El hombre estudió psicoanálisis y lleva años dedicándose a él: lo enseña y lo practica en sus terapias. Llenó con las obras completas de Freud los estantes empotrados sobre las paredes de su pequeño apartamento en una elegante colonia de la Ciudad de México. Uno podía consultar allí el par de traducciones al español de dicha obra, la de Luis López Ballesteros y la de José Luis Etcheverry. El hombre prefería la primera por parecerle más castiza y elegante. El estilo mismo de Freud es elegante, por lo que había de ajustar su elección a la de Ballesteros, ni duda cabe. Sin embargo, solía consultar la versión en su idioma original para cotejar los términos y no desviarse de la letra: siempre la letra. La edición en alemán de las obras de Freud la consiguió mediante estafa y chanchullo. La víctima fue un gordo librero alemán, dueño de una añosa librería de viejo en Aquisgrán.

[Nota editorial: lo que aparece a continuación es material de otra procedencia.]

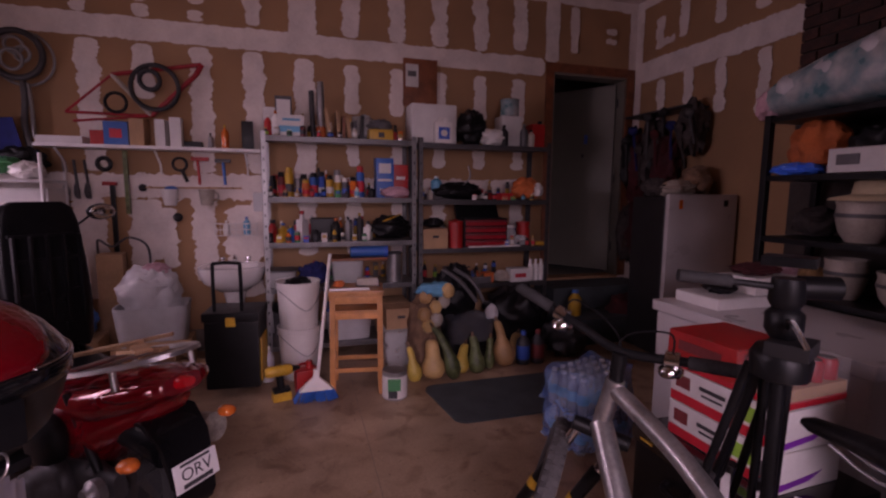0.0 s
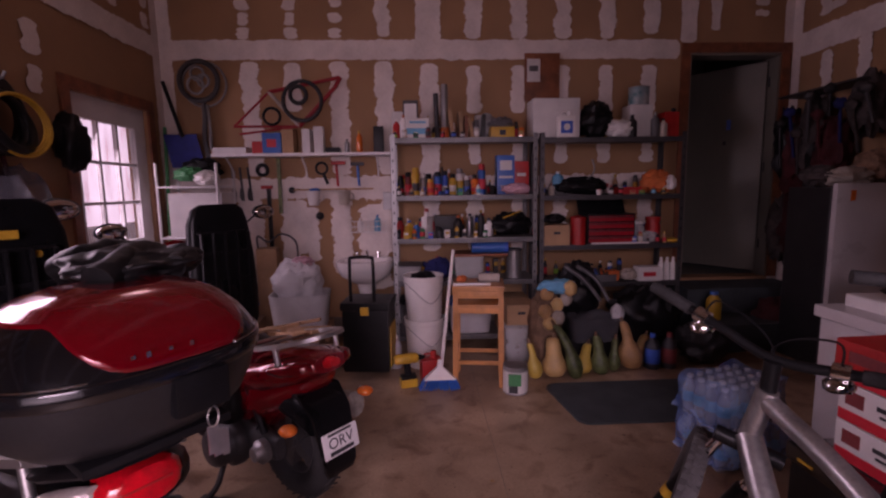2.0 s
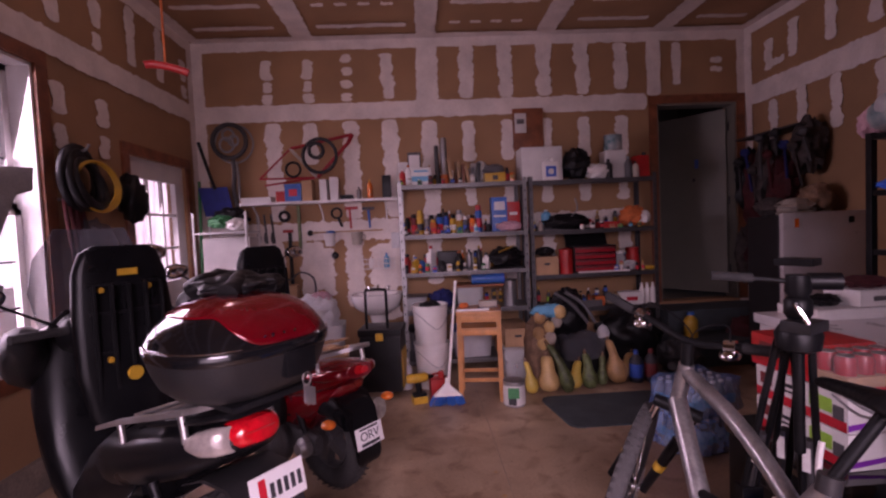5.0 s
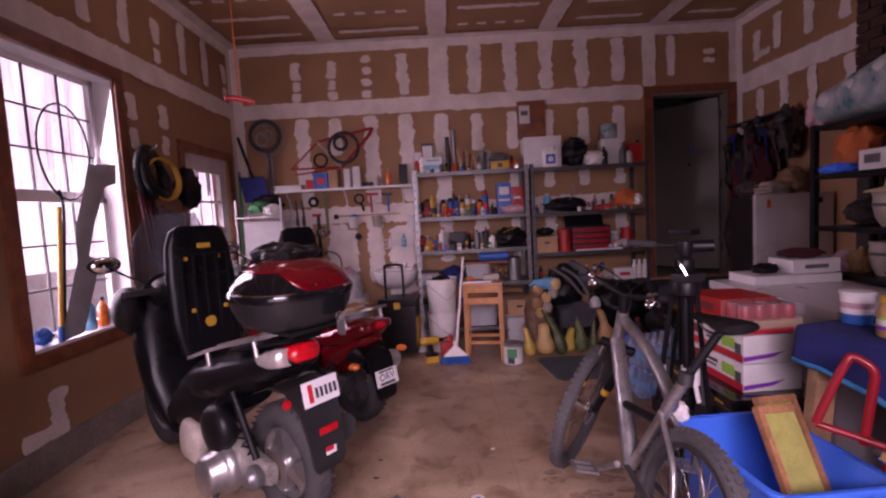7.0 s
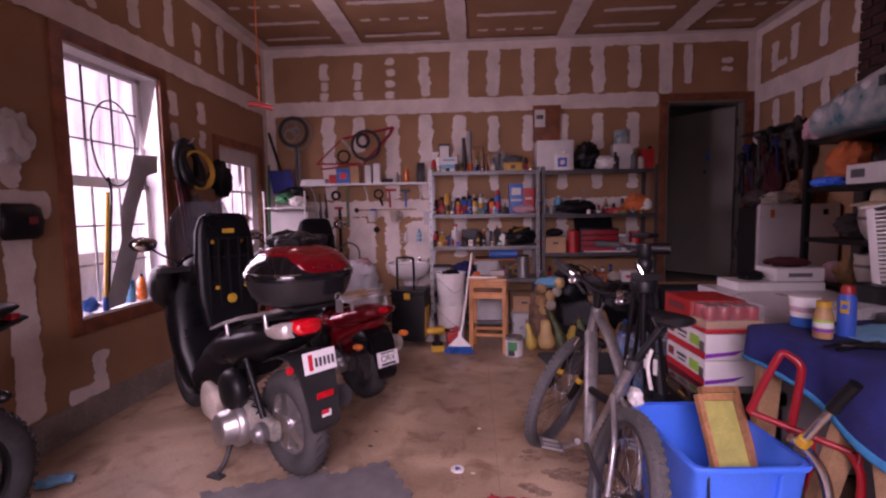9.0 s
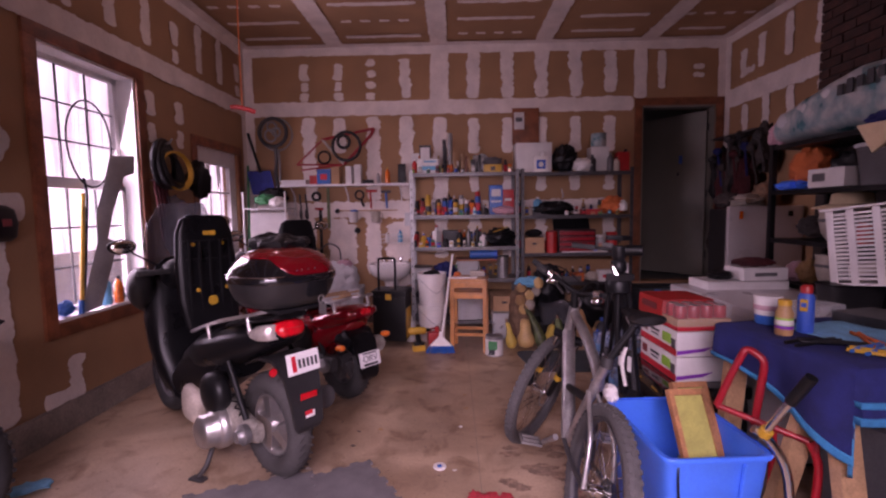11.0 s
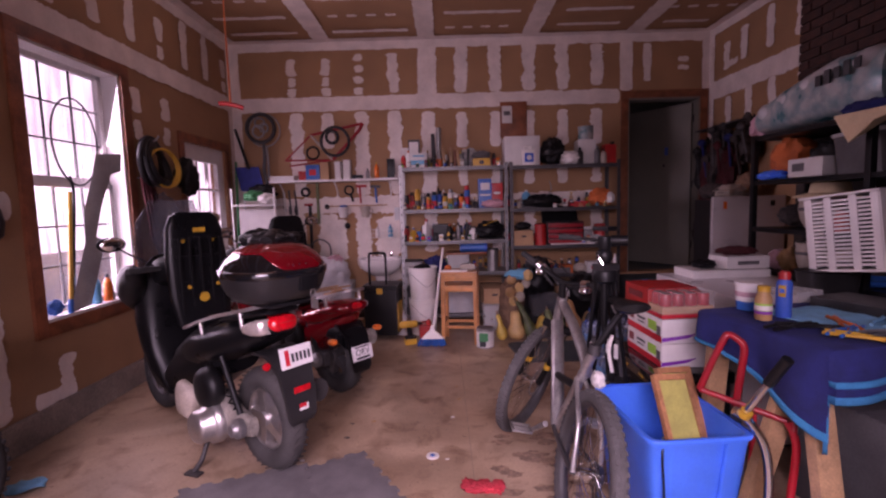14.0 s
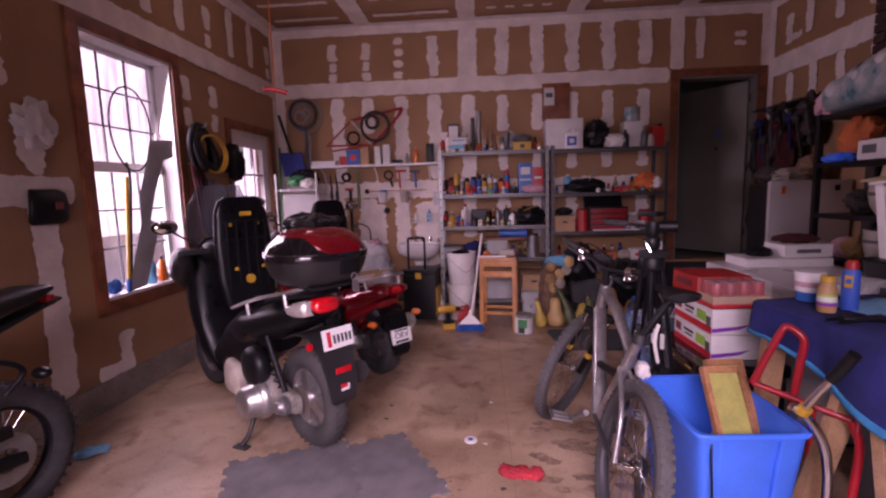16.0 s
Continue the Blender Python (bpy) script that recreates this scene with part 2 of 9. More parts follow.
def finish(bm, name, material, smooth=True):
    bmesh.ops.recalc_face_normals(bm, faces=bm.faces)
    if smooth:
        for f in bm.faces:
            f.smooth = True
        for e in bm.edges:
            if len(e.link_faces) == 2 and e.calc_face_angle(0) > 1.0:
                e.smooth = False
    me = bpy.data.meshes.new(name)
    bm.to_mesh(me)
    bm.free()
    me.materials.append(material)
    return me


def part(name, bm, material, parent, label="", smooth=True):
    top = parent
    while top.parent:
        top = top.parent
    if top.name in LOCAL:
        bmesh.ops.transform(bm, matrix=LOCAL[top.name], verts=bm.verts)
    ob = new(name, finish(bm, name, material, smooth))
    ob.parent = parent
    return tagged(ob, label)


def single(name, bm, material, label="", category="", group="", kind="", smooth=True):
    """A thing of one mesh, in world coordinates, with its origin at its base."""
    zs = min(v.co.z for v in bm.verts)
    c = sum((v.co for v in bm.verts), Vector()) / len(bm.verts)
    o = Vector((c.x, c.y, zs))
    bmesh.ops.translate(bm, vec=-o, verts=bm.verts)
    ob = new(name, finish(bm, name, material, smooth))
    ob.location = o
    return tagged(ob, label, category, group, kind)


def B():
    return bmesh.new()


def add(bm, vs, fs, m=None):
    vs = [bm.verts.new((m @ Vector(v)) if m else v) for v in vs]
    return vs, [bm.faces.new([vs[i] for i in f]) for f in fs if len(set(f)) == len(f)]


def box(bm, c, s, rz=0.0, bev=0.0, m=None):
    x, y, z = (a / 2 for a in s)
    mm = pose(*c, 0, 0, rz)
    if m:
        mm = m @ mm
    vs = [(-x, -y, -z), (x, -y, -z), (x, y, -z), (-x, y, -z), (-x, -y, z), (x, -y, z), (x, y, z), (-x, y, z)]
    fs = [(0, 3, 2, 1), (4, 5, 6, 7), (0, 1, 5, 4), (1, 2, 6, 5), (2, 3, 7, 6), (3, 0, 4, 7)]
    v, f = add(bm, vs, fs, mm)
    if bev:
        es = list({e for q in f for e in q.edges})
        bmesh.ops.bevel(bm, geom=es, offset=bev, segments=2, affect="EDGES", profile=0.7)
    return bm


def bb(x0, x1, y0, y1, z0, z1, bev=0.0, bm=None):
    return box(bm or B(), ((x0 + x1) / 2, (y0 + y1) / 2, (z0 + z1) / 2), (x1 - x0, y1 - y0, z1 - z0), 0, bev)


def basis(d):
    d = Vector(d).normalized()
    a = Vector((0, 0, 1)) if abs(d.z) < 0.9 else Vector((1, 0, 0))
    u = d.cross(a).normalized()
    return u, d.cross(u).normalized()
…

La estafa fue transparente, infantil, obra de pretidigitación barata, pero efectiva al cabo. El hombre convenció al librero de que le diera los dieciocho volúmenes de que se compone las Gesammelte Werke del inventor del psicoanálisis a cambio de una fotografía que el estafador tomó de una sucursal de la conocida en México “Farmacia de Dios”. El librero balbuceaba algo de español, incluso presumía haber leído algunos poemas de Jorge Manrique, de modo que al leer “Farmacia de Dios” pudo traducir mentalmente al instante: “Pharmazie des Gottes”.

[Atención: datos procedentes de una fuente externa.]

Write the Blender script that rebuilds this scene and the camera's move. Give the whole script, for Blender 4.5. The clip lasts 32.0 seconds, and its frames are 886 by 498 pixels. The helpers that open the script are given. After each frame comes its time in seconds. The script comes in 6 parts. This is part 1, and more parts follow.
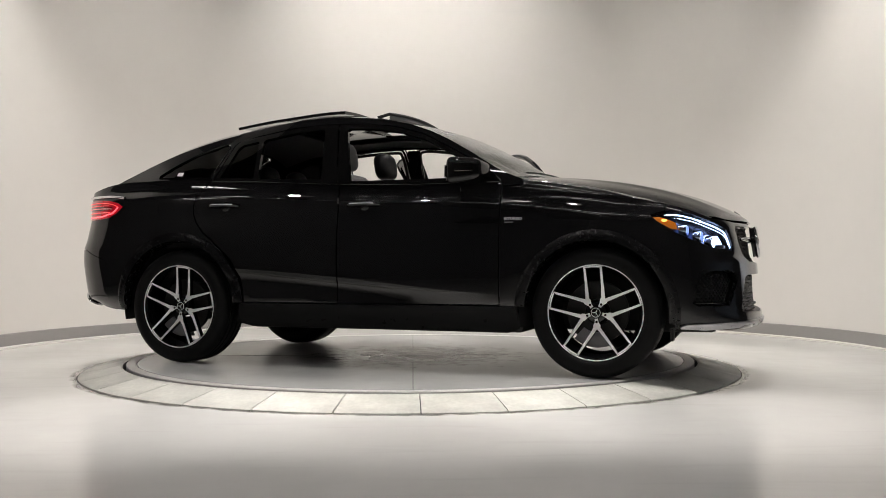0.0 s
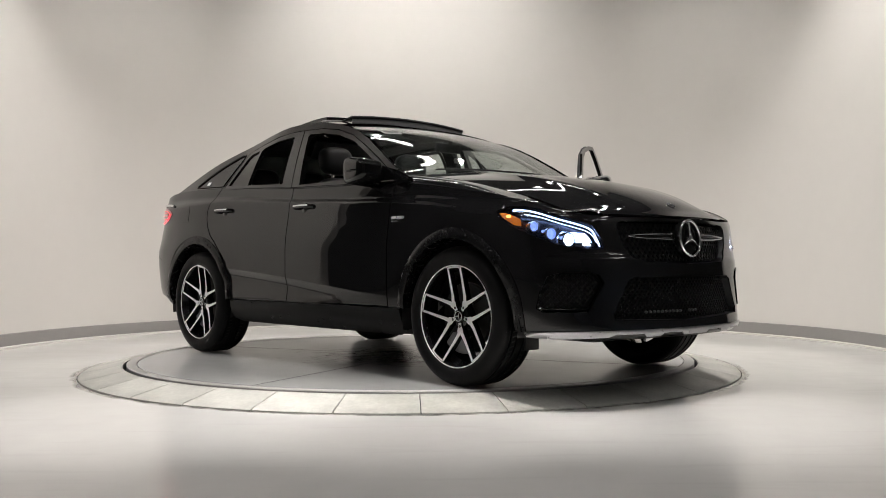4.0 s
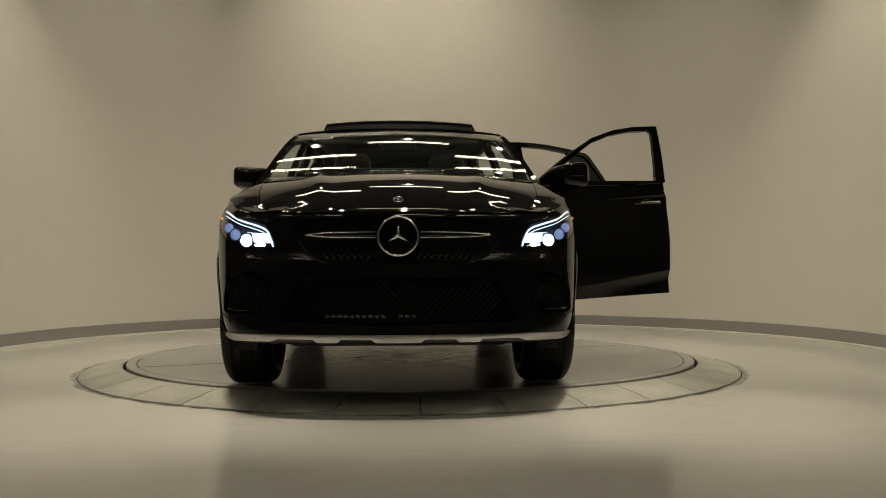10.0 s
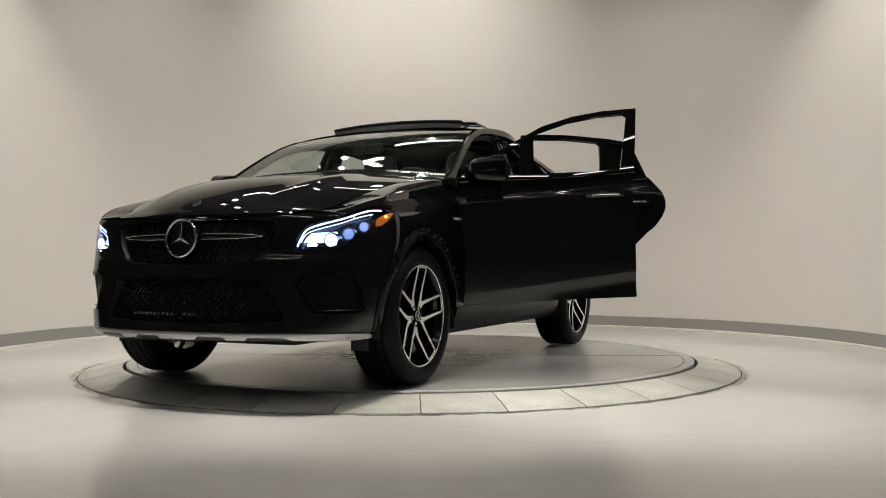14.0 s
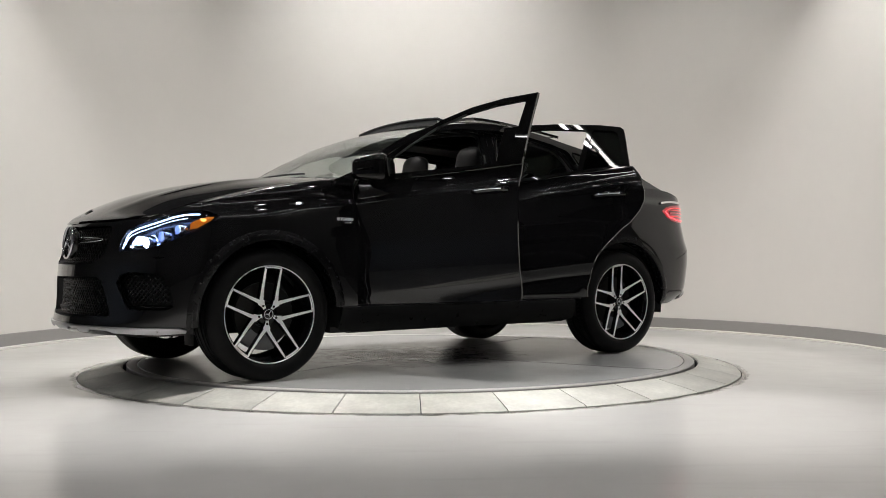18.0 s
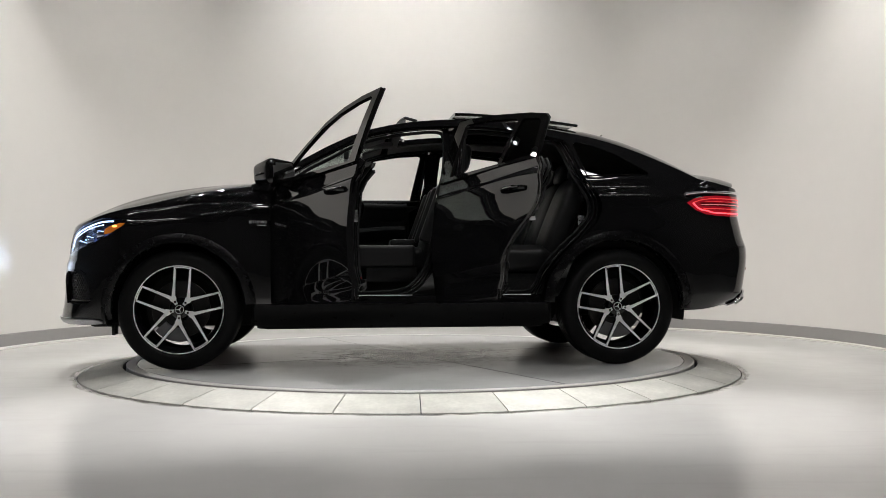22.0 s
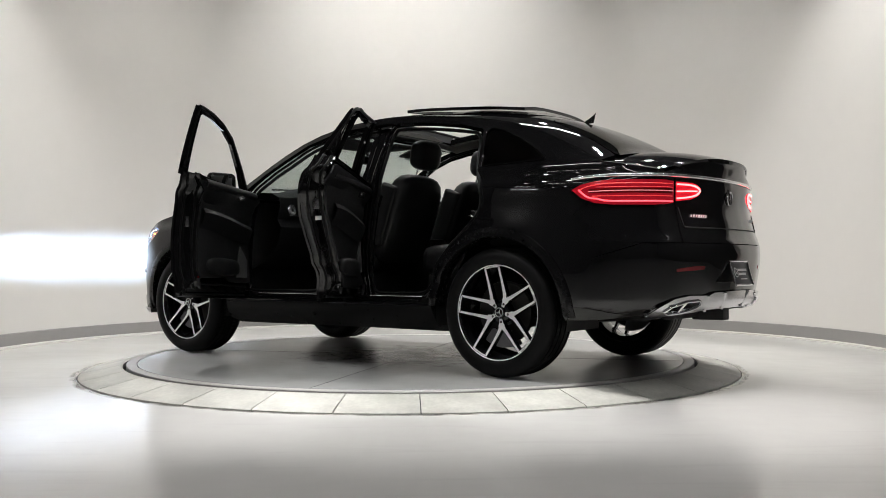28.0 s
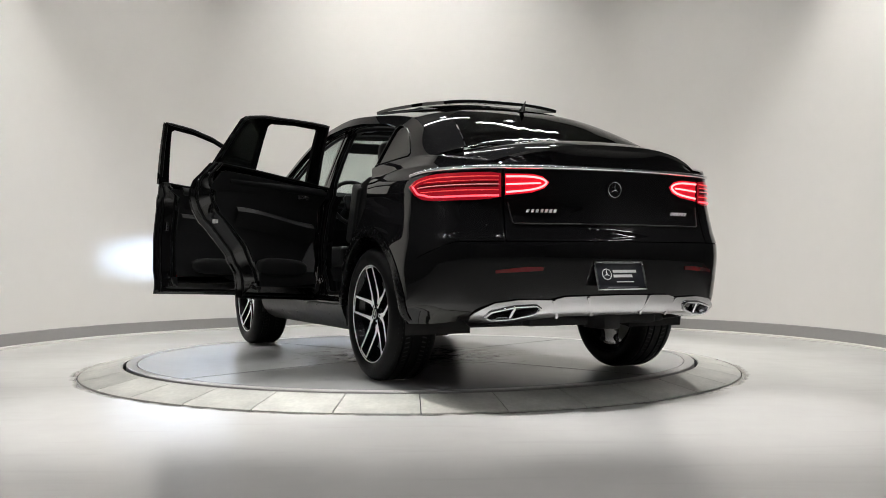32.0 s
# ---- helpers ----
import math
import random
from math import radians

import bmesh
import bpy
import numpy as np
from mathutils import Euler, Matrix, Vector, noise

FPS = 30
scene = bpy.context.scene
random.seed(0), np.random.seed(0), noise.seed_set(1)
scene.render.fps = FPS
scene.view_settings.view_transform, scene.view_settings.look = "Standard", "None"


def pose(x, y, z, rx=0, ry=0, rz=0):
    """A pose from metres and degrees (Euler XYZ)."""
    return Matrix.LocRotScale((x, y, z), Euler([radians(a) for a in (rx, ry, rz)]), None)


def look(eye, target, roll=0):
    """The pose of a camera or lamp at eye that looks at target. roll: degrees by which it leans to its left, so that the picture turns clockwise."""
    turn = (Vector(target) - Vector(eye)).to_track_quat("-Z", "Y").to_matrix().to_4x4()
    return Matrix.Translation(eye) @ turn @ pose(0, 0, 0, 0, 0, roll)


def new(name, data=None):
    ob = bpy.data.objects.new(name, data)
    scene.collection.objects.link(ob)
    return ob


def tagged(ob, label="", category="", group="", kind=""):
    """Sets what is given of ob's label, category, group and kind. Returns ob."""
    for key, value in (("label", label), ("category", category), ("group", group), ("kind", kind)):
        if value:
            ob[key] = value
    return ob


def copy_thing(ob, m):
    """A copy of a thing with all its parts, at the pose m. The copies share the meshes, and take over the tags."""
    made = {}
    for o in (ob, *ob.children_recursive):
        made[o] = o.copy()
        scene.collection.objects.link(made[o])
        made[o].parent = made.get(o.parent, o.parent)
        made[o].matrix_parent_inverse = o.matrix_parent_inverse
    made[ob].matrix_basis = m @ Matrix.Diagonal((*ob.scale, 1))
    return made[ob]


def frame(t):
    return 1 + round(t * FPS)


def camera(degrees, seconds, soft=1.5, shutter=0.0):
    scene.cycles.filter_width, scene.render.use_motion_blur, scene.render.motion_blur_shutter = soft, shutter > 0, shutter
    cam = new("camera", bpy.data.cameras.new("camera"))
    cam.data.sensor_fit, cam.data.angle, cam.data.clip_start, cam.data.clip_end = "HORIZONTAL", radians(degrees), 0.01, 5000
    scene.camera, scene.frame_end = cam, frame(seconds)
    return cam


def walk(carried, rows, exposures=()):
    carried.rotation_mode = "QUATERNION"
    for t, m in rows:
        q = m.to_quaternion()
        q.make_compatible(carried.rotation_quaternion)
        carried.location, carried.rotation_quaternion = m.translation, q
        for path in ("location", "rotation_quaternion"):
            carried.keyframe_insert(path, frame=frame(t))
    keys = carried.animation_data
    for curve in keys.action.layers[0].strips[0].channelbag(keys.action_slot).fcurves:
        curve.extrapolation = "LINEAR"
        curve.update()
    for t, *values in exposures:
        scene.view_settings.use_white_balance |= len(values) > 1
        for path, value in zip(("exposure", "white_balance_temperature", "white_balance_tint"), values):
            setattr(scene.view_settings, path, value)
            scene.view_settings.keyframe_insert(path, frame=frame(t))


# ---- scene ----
# All lengths in metres; z = 0 is the top of the turning disc, the room's floor lies a little lower.
FLOOR = -0.073
cam = camera(50.42, 32.0, 0.9)
EYE = (0.0, -7.1145, 0.6871)
AIM = (0.22509, -0.11893, 0.79522)
STILL = look(EYE, AIM, -0.156)
# stops, kelvin and tint: the clip's camera darkens and warms while the headlights face it
EXPOSURES = [(0.0, 0.17, 6500, 12), (5.5, 0.13, 6450, 12), (7.0, 0.09, 6600, 11), (8.0, -0.17, 7000, 9), (8.8, -0.69, 8000, 6), (9.2, -0.83, 8500, 5),
             (10.6, -0.83, 8500, 5), (11.5, -0.71, 8100, 5), (12.3, -0.55, 7500, 7), (13.0, -0.37, 7200, 9), (14.5, -0.03, 6650, 10), (16.5, 0.09, 6350, 11), (32.0, 0.21, 6250, 10)]
walk(cam, [(0.0, STILL), (32.0, STILL)], EXPOSURES)

# ---- world and lamps ----
world = bpy.data.worlds.new("world")
world.use_nodes = True
world.node_tree.nodes["Background"].inputs[0].default_value = (0.9, 0.95, 1.0, 1)
world.node_tree.nodes["Background"].inputs[1].default_value = 0.02
scene.world = world
scene.view_settings.exposure = 0.0


def spot(x, y, z, tx, ty, tz, watts, cone, soft=0.05, blend=0.6, colour=(1.0, 0.965, 0.915)):
    d = bpy.data.lights.new("spot_lamp", "SPOT")
    d.energy, d.spot_size, d.spot_blend, d.shadow_soft_size, d.color = watts, radians(cone), blend, soft, colour
    ob = new("spot_lamp", d)
    ob.matrix_world = look((x, y, z), (tx, ty, tz))
    return ob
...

Gringos y europeos, éstos más que aquéllos, suelen admirar mamarrachadas tales como los deplorables cuadros de Frida Kahlo, así como dejarse seducir por la chabacana extravagancia de algunos relatos del llamado realismo mágico latinoamericano. Cuando hablo de chabacanería no me refiero al desbordante y chocolatoso caudal barroco de las novelas de Carpentier, pero sí a las desazonadas e insípidas Macondo y anejas. Pues bien, como buen heredero del Sacro Imperio Romano Germáncio, habitante de la añosa ciudad que viera coronarse a Carlo Magno, el librero adoraba a la mediocre pintora de marras, tanto como cualquier botón de extravagancia tropical y tercermundista, de modo que la foto de la “Farmacia de Dios” le pareció una muestra inigualable de genio poético latinoamericano. El estafador no sólo no le desmintió, sino que incluso convenciolo de que la foto era en realidad composición obra de algún obscuro artista vecino de Colon Nancarrow en la Colonia las Águilas. El hombre comentó también que el artista se había inspirado en el eslógan: "la religión es el opio del pueblo", del cual dedujo el concepto de la iglesia como droguería. Desde luego que el ingenuo alemán se tragó enterito ese camello.
Nuestro hombre, pues, logró llevarse a casa dieciocho volúmenes de sabiduría psicoanalítica, y además un atractivísimo "pilón", a saber un simpático juguetito, una figura de acción de Sigmund Freud (Sigmund Freud Action Figure), en tanto que el librero se quedó con una foto que fue ocasión de fantasías maravillosas: una farmacia, localizada en una ciudad mugrosa de concreto, a su vez instalada en medio de una selva habitada por jaguares, caníbales y buenos salvajes, atendida por Tomás Moro, Francisco de Asís y el verdadero Dionisio Areopagita, pero no vendiendo, sino regalando gracia suficiente y gracia eficaz, marca Molina y marca Bánez.